***** Dataset extract *****
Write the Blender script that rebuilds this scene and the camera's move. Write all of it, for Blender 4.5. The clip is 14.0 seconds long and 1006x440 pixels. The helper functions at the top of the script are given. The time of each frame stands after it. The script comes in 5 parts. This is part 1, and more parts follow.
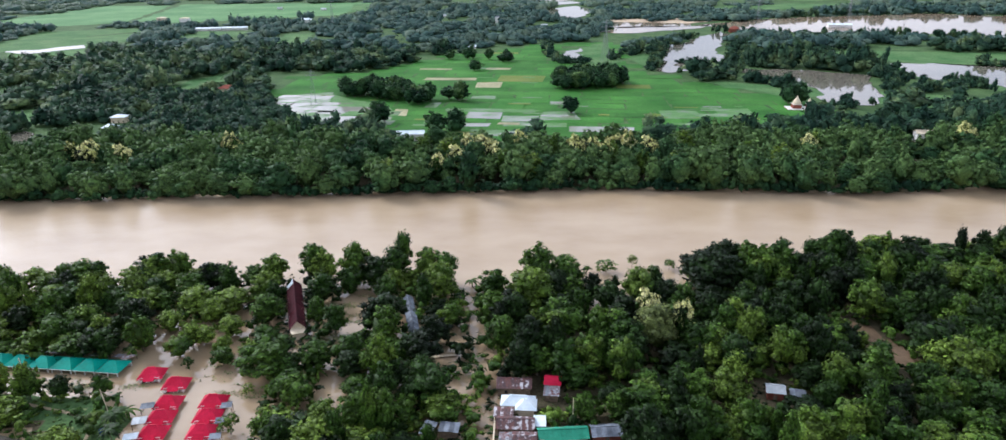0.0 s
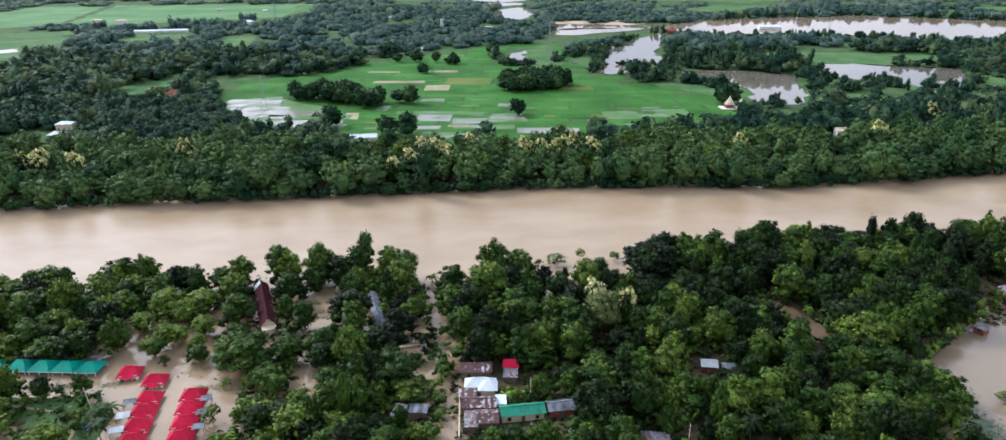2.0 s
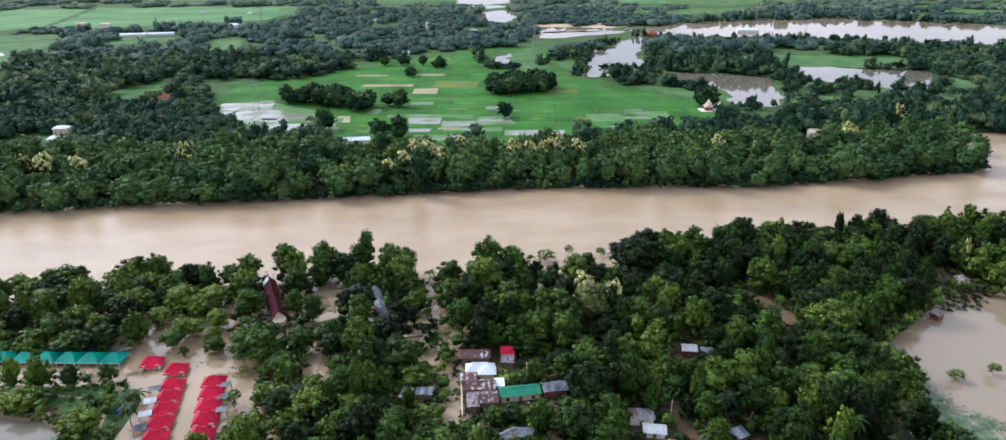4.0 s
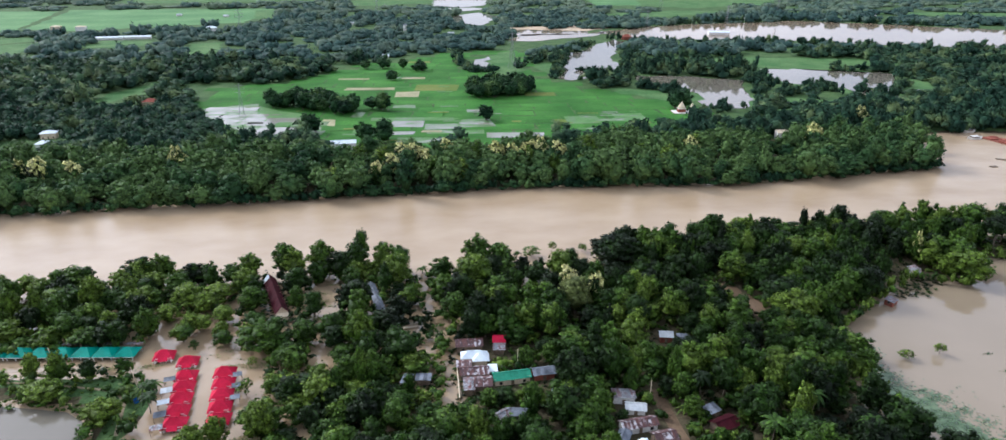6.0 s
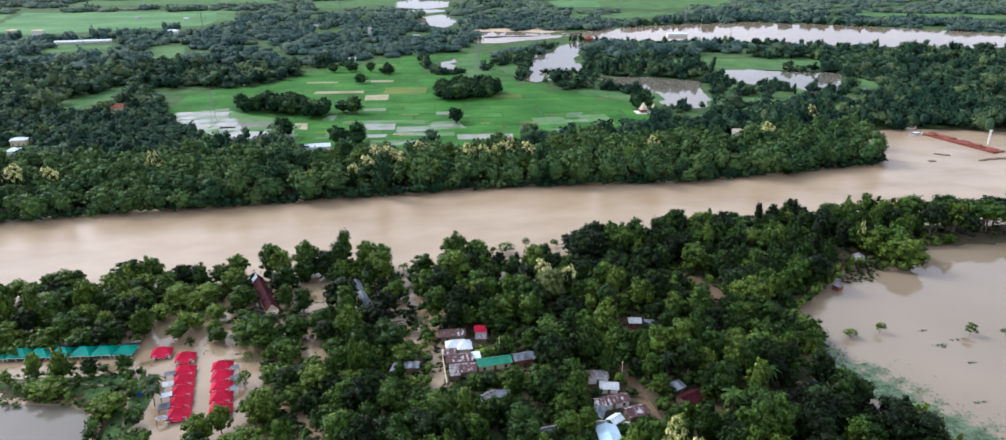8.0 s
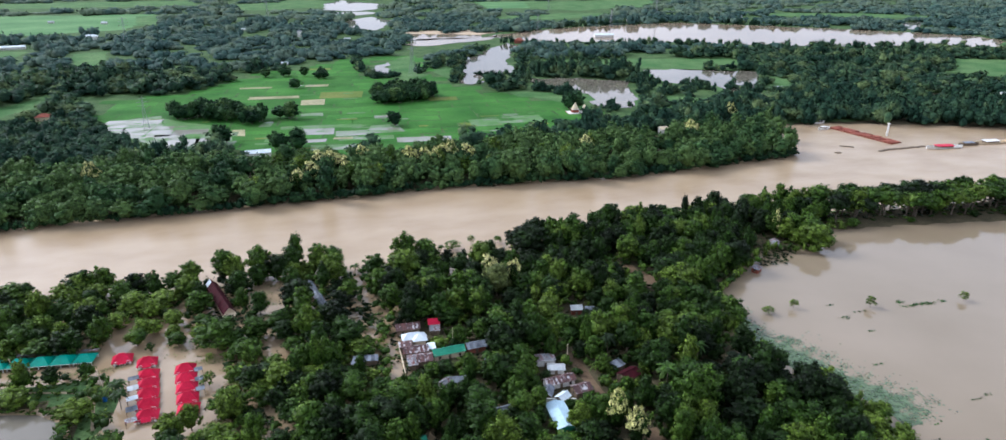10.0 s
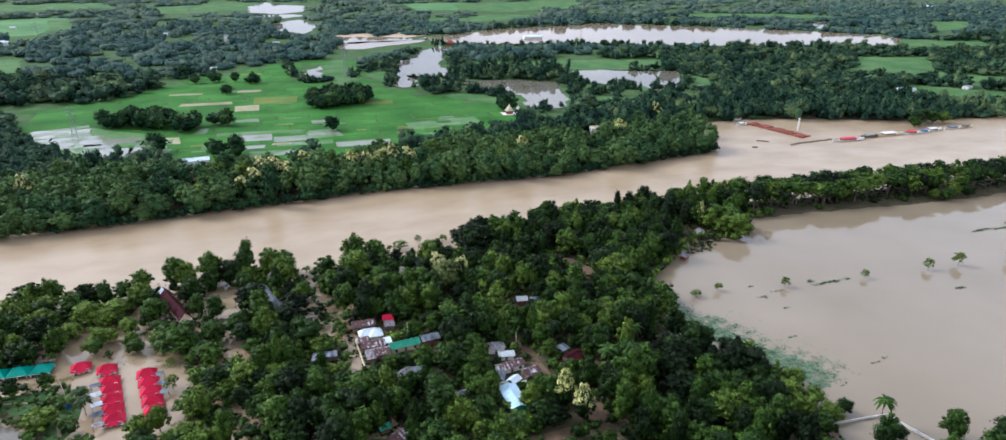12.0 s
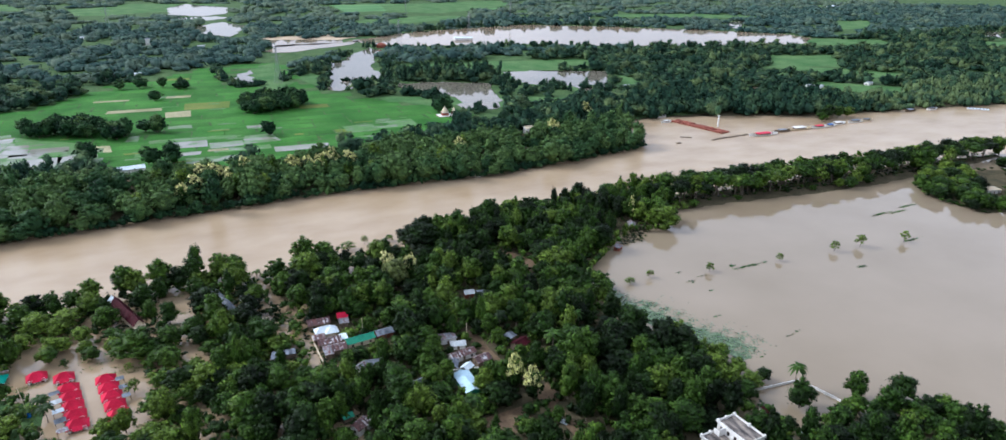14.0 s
*****
- Your objective
Print the listing above in full, exactly as written. Omit any pictures.

- Result for this exercise
Write the Blender script that rebuilds this scene and the camera's move. Write all of it, for Blender 4.5. The clip is 14.0 seconds long and 1006x440 pixels. The helper functions at the top of the script are given. The time of each frame stands after it. The script comes in 5 parts. This is part 1, and more parts follow.
0.0 s
2.0 s
4.0 s
6.0 s
8.0 s
10.0 s
12.0 s
14.0 s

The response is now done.